Without an actual declared war, the whole effort by the Trump administration hinges on a ridiculous interpretation of “invasion” or “predatory incursion” by a foreign nation or government. The judge starts out by exploring the meaning of those terms, including at the time the law was written back in the 18th century. And wouldn’t you know it? They were talking about actual military forces, not just people moving to America, trying to find a better life:
In the significant majority of the records, the use of “invasion” and “predatory incursion” referred to an attack by military forces. This held true even when the historical record did not concern the Revolutionary War or the War of 1812. The usages of “predatory incursion” at times referred to entries by Native Americans into the western territories, as did usages of “incursion.” But even these records refer to an organized group of armed individuals entering an area to attack a fort, settlement, or town, and the writer typically discussed the need for a military response to the entry. In only a few sources did the use of “invasion” or “predatory incursion” reference a non-military action. While the Court does not represent that its review constitutes a vigorous corpus linguistics analysis, the results provide a significant level of confidence that a complete review would generate similar conclusions.
Also, it turns out that the Congressional record from the 18th century makes it clear that this is also what Congress intended:
In addition, the Court located only one relevant historical record from the debates over the AEA. Representative Robert Harper moved to strike the phrase “predatory incursion” from the proposed legislation, based on his belief that the bill granted “very extensive” powers that “he did not think ought to be given except in case of serious attack.” 8 Annals of Congress 1786.
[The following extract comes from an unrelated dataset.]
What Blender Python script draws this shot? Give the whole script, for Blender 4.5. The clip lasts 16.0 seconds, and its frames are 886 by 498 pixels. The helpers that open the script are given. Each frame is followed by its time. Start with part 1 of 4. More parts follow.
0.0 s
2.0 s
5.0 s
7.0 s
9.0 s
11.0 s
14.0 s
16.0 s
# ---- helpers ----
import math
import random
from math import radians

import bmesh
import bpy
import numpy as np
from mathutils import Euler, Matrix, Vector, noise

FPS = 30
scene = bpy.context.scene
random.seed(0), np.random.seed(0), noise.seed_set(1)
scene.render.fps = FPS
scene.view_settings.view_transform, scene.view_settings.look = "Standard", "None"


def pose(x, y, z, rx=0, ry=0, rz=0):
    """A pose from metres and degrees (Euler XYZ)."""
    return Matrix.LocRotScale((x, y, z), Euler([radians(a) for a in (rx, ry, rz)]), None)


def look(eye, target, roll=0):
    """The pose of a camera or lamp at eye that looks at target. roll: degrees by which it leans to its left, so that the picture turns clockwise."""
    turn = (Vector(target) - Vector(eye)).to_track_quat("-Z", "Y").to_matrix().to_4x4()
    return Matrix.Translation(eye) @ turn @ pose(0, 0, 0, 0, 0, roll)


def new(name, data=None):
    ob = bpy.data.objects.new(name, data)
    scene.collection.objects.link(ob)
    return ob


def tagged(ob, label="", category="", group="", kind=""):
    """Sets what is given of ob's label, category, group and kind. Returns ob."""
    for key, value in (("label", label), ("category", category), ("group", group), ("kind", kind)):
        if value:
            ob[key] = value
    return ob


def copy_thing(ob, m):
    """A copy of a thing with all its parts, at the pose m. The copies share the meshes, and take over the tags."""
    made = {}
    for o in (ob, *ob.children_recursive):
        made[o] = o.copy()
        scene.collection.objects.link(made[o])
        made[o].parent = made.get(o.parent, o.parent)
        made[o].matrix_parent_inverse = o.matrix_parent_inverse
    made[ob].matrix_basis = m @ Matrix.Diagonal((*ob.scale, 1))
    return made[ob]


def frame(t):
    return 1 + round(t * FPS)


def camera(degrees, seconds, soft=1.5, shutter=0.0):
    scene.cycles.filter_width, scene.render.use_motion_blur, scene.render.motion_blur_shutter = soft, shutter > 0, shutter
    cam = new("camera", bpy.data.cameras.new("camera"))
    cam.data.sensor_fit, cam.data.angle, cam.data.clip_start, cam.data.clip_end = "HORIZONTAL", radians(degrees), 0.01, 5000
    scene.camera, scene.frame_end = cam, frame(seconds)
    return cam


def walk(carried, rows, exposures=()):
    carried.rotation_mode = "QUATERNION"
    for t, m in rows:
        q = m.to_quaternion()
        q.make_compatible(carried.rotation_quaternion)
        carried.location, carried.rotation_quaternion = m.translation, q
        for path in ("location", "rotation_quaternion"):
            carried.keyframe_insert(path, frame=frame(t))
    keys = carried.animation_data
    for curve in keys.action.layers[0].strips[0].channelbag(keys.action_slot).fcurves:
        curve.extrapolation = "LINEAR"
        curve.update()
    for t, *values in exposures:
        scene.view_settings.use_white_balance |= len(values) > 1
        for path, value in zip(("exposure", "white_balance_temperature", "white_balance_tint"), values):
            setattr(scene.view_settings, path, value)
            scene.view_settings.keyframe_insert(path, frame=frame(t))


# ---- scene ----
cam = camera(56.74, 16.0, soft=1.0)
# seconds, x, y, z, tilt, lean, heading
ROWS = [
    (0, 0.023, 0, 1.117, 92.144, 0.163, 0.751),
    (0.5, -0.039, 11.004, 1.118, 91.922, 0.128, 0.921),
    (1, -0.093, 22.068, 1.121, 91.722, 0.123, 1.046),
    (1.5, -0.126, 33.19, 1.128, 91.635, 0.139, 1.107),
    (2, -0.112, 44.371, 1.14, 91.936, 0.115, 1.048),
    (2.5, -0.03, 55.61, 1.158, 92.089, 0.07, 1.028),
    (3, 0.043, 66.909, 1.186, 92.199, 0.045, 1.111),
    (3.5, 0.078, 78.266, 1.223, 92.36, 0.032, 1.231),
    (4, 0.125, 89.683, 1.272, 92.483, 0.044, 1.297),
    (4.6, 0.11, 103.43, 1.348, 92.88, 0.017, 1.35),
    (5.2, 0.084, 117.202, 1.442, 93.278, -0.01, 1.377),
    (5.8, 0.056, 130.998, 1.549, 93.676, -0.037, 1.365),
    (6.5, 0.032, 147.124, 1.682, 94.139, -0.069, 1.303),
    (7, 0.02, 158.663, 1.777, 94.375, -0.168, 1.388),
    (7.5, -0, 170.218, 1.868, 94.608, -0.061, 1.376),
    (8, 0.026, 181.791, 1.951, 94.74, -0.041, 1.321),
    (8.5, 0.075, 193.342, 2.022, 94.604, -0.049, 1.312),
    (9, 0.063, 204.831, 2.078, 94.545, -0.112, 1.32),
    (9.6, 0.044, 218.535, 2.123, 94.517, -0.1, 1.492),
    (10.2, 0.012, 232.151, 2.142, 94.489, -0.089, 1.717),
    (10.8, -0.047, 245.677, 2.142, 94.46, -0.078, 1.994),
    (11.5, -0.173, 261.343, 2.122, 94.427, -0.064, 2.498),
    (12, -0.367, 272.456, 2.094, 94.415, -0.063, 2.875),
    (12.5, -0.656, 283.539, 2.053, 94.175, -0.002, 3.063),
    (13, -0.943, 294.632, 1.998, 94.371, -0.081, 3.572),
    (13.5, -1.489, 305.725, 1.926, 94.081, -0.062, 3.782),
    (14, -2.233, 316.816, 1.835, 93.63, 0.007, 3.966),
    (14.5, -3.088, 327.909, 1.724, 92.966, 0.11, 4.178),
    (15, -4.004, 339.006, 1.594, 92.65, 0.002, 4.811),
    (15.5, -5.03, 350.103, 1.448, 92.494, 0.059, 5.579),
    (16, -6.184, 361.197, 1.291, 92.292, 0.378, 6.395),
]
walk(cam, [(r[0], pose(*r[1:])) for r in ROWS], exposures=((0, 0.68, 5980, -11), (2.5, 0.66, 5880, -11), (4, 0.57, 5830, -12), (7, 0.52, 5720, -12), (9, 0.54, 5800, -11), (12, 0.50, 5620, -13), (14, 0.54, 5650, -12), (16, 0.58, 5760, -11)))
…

Given that, the Court sees no way that the administration can properly argue that TdA has invaded or engaged in a “predatory incursion” into the country. While it admits that TdA is obviously dangerous and a real problem, and even accepts as given (more on that in a bit) that they can be tied to the Venezuelan government, it’s still a bridge too far to say that they invaded.
Based on the plain, ordinary meaning of those terms in the late 1790’s, the Court concludes that the factual statements do not. The Proclamation makes no reference to and in no manner suggests that a threat exists of an organized, armed group of individuals entering the United States at the direction of Venezuela to conquer the country or assume control over a portion of the nation. Thus, the Proclamation’s language cannot be read as describing conduct that falls within the meaning of “invasion” for purposes of the AEA. As for “predatory incursion,” the Proclamation does not describe an armed group of individuals entering the United States as an organized unit to attack a city, coastal town, or other defined geographical area, with the purpose of plundering or destroying property and lives. While the Proclamation references that TdA members have harmed lives in the United States and engage in crime, the Proclamation does not suggest that they have done so through an organized armed attack, or that Venezuela has threatened or attempted such an attack through TdA members. As a result, the Proclamation also falls short of describing a “predatory incursion” as that concept was understood at the time of the AEA’s enactment.
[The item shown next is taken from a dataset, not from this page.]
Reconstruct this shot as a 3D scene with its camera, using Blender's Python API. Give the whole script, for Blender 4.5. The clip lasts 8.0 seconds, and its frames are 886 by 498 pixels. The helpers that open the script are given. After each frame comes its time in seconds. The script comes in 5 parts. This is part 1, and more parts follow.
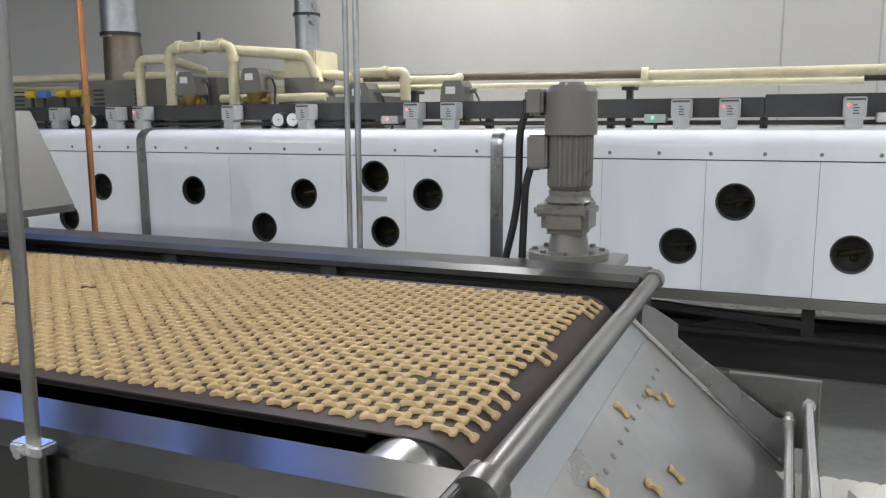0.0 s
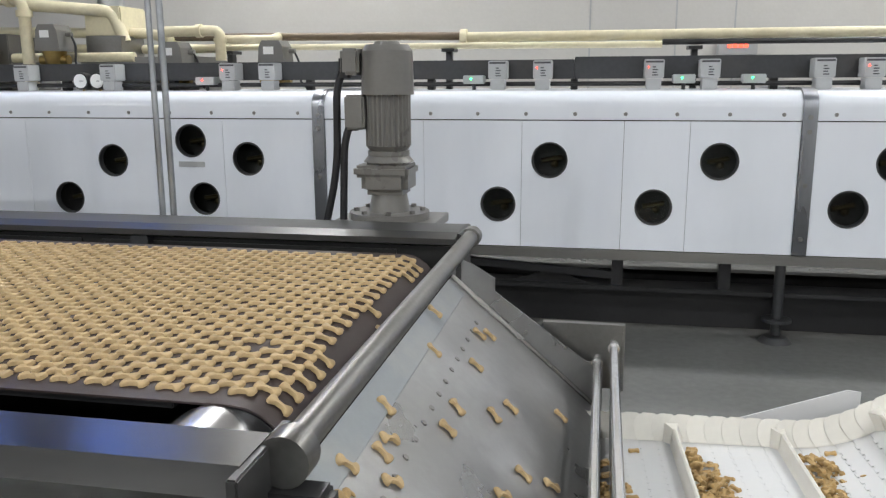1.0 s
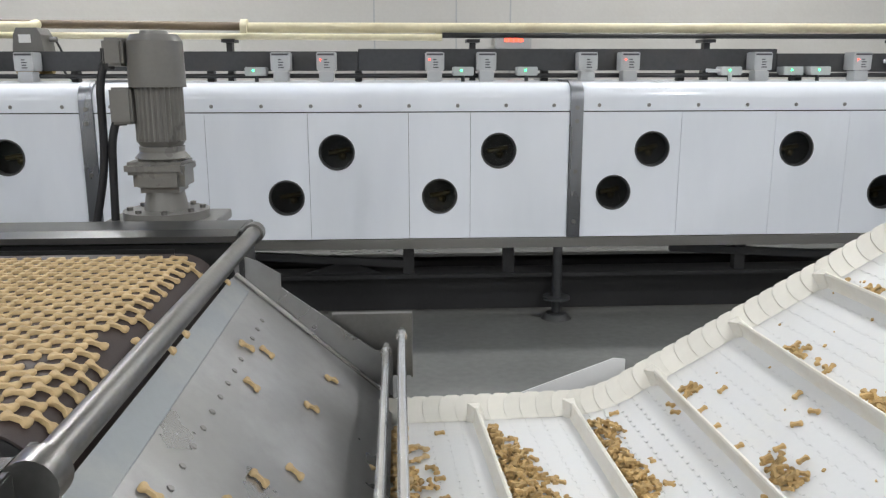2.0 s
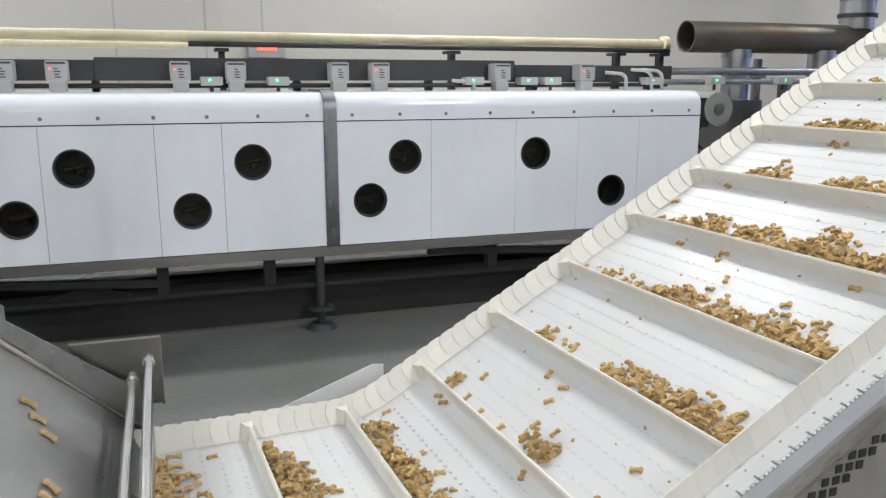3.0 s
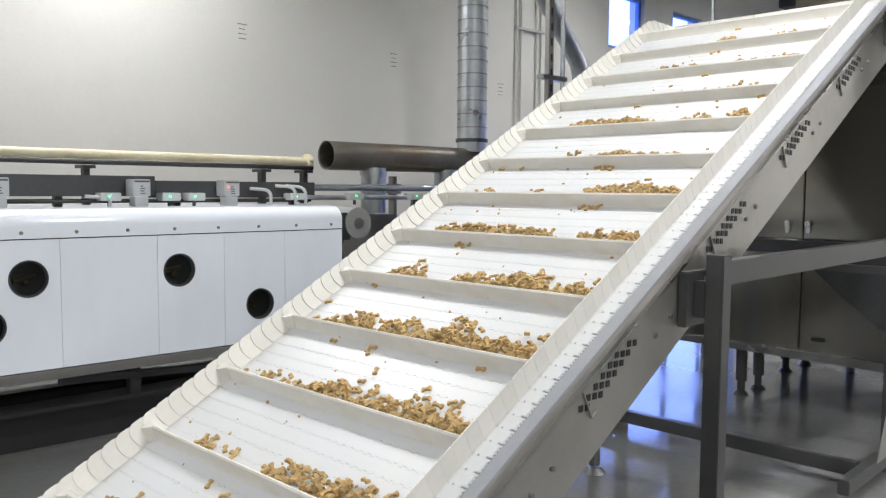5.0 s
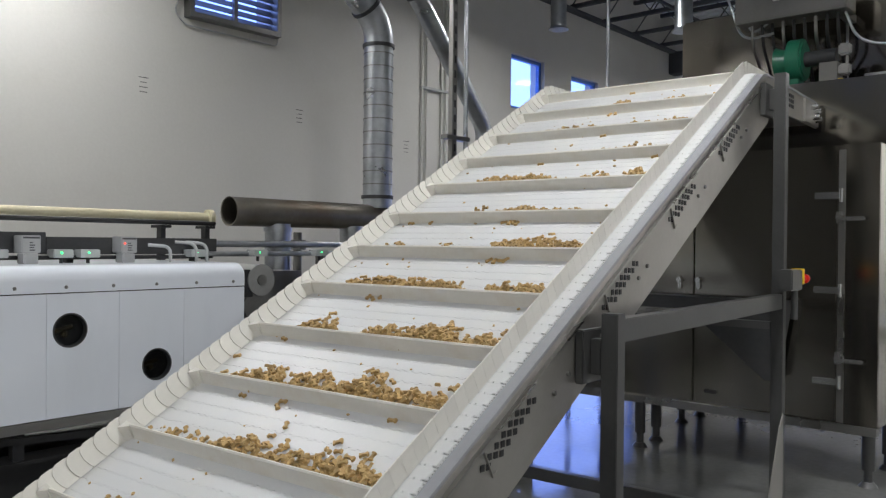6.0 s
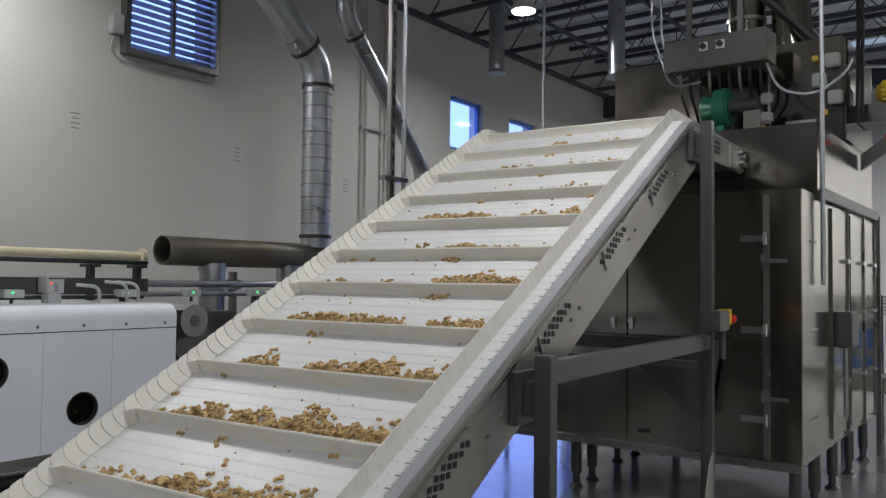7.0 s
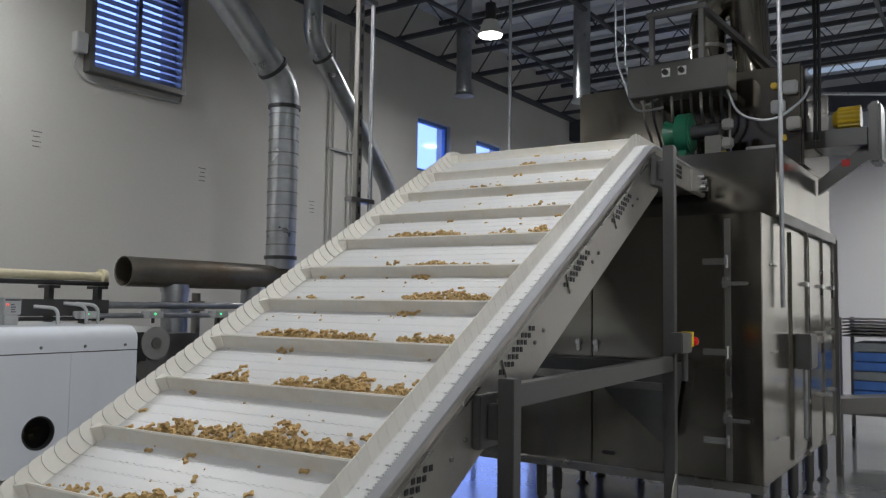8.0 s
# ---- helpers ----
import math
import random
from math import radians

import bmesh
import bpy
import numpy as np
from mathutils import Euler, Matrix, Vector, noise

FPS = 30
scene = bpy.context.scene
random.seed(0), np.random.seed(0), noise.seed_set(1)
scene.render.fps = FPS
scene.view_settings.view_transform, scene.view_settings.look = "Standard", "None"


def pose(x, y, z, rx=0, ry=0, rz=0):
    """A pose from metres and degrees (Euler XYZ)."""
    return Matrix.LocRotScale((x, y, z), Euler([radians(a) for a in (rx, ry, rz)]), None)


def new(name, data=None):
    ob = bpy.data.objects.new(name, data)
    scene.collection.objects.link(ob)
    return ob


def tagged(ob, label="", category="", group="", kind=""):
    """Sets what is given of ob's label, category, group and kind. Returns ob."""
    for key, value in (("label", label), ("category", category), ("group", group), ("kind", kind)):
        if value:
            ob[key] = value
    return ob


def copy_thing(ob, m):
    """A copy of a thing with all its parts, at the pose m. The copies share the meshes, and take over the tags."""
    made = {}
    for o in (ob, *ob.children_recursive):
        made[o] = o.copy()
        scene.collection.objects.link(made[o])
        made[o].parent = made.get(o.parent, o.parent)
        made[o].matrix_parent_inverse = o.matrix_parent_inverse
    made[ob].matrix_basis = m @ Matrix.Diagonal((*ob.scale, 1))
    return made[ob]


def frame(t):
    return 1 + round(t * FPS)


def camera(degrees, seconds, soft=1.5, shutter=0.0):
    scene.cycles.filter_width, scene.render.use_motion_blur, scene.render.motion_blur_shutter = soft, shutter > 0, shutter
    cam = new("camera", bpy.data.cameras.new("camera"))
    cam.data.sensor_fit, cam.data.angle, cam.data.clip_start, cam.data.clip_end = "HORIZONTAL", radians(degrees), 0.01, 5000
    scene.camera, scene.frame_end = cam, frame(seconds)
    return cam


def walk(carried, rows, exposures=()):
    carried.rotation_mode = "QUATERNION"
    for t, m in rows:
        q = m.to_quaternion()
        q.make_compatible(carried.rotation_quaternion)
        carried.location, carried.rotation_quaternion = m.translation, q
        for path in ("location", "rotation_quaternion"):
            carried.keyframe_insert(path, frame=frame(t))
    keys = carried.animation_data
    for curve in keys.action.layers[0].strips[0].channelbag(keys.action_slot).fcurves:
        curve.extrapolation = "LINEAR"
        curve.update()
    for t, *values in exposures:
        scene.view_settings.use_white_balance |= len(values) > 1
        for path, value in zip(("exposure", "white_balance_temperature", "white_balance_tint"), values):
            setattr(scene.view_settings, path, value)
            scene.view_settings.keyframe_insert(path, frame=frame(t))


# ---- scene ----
cam = camera(57.48, 8.0, soft=1.3)
PATH = [
    (0.0, pose(0.001, -0.007, 1.357, 80.72, 0.35, 22.87)),
    (0.5, pose(0.019, 0.009, 1.345, 79.33, 0.26, 17.05)),
    (1.0, pose(0.045, 0.014, 1.341, 78.19, 0.26, 11.03)),
    (2.5, pose(0.143, 0.019, 1.345, 77.44, 0.00, -11.06)),
    (3.0, pose(0.183, -0.002, 1.358, 78.07, -0.04, -19.20)),
    (3.5, pose(0.205, -0.036, 1.379, 79.49, -0.26, -26.57)),
    (4.0, pose(0.229, -0.077, 1.393, 81.69, -0.29, -32.93)),
    (4.5, pose(0.246, -0.091, 1.397, 83.81, -0.33, -38.05)),
    (5.0, pose(0.261, -0.096, 1.403, 85.73, -0.41, -42.50)),
    (6.5, pose(0.254, -0.138, 1.436, 91.17, -0.64, -51.38)),
    (7.0, pose(0.259, -0.147, 1.441, 92.33, -0.69, -53.26)),
    (7.5, pose(0.263, -0.153, 1.443, 93.20, -0.76, -54.62)),
    (8.0, pose(0.265, -0.158, 1.447, 93.85, -0.78, -55.55)),
]
EXPOSURES = [(0.0, -0.08), (1.0, -0.10), (2.5, -0.12), (4.0, -0.10), (4.6, -0.06), (5.2, -0.14), (6.3, -0.90), (7.0, -1.0), (8.0, -1.04)]
walk(cam, PATH, EXPOSURES)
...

The judge basically said: “let me explain what words actually mean, since you seem confused.”
For these reasons, the Court concludes that the President’s invocation of the AEA through the Proclamation exceeds the scope of the statute and, as a result, is unlawful. Respondents do not possess the lawful authority under the AEA, and based on the Proclamation, to detain Venezuelan aliens, transfer them within the United States, or remove them from the country.
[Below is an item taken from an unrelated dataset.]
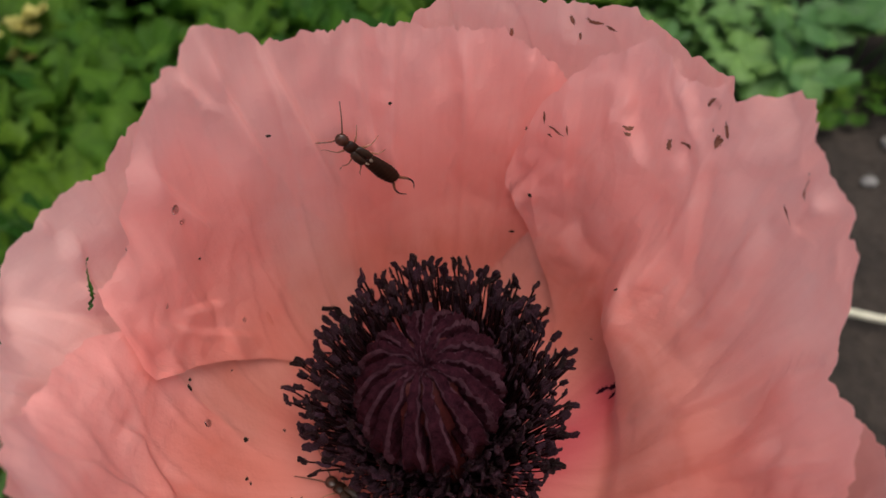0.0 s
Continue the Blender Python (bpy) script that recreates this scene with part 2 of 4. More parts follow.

So what’s the bottom line here? The administration can’t use this centuries-old law as their personal disappearing people machine — at least not for Venezuelans in the Southern District of Texas.
That said, there are still some parts of the ruling that are pretty scary, including that the judge feels that plenty of what Trump has done here is unreviewable by the courts as “political questions.” And he also makes it clear that Trump could use other laws to kick them out of the country (though, those other laws historically have more due process associated with them, which is why the admin went to the AEA in the first place).
Specifically, the court says that it can’t determine if the factual claims made in the White House’s proclamation (such as that TdA is working for Maduro and therefore an agent of the state of Venezuela) are true or not. Rather, it can only interpret the words in the statute, such as “invasion” and “predatory incursion.”
Based on the Supreme Court’s decisions regarding the AEA, as well as the principles enumerated in Baker, the Court concludes that while it may not adjudicate the veracity of the factual statements in the Proclamation, or the propriety of the steps taken by the President as to Venezuelan aliens and TdA members, the Court retains the authority to construe the AEA’s terms and determine whether the announced basis for the Proclamation properly invokes the statute.
That could create problems down the road if it remains. In part, the judge is giving the administration a roadmap to continue doing what they want to do. And it gets even worse:
Once a court defines the parameters of what conduct constitutes an “invasion” or “predatory incursion” for purposes of the AEA, the court leaves to the Executive Branch the determination of whether such conduct has been perpetrated, attempted, or threatened. For example, a court may decide that one aspect of “invasion” and “predatory incursion” requires physical entry into the United States. In other words, a court may conclude that no invasion or predatory incursion has occurred or has been threatened if the alleged conduct does not involve the entry of individuals into the country. The court having determined the meaning of these terms, it is left to the Executive Branch to determine whether a foreign nation or government has threatened or perpetrated activity that includes such an entry. As to this decision, the court may not delve into whether the Executive Branch possesses sufficient support for its conclusion, or whether the court agrees with the Executive Branch’s determinations. That analysis would require the Executive Branch to disclose to the court the domestic and foreign intelligence that undergirds the finding of an actual or threatened invasion or predatory incursion. And requiring the Executive Branch to do so would run counter to the admonition that “it is inconceivable that before an alien enemy could be removed from the territory of this country in time of war, the President should be compelled to spread upon the public record in a judicial proceeding the method by which the Government may detect enemy activity within our borders[.]”
That creates a pretty big loophole for the Trump administration to go through even with this particular decision.
So yeah, this is a win — a Trump-appointed judge looked at this legal nonsense and said “nah.” That’s huge. But don’t get too excited. The administration’s already shown they’re willing to do just about anything to justify their actions. They’re not going to let a little thing like “judicial interpretation” or “what words actually mean” stop them from trying again.
The real question isn’t whether they’ll try to get around this ruling — it’s what creative legal interpretation they’ll cook up next. This particular dumpster fire is far from out.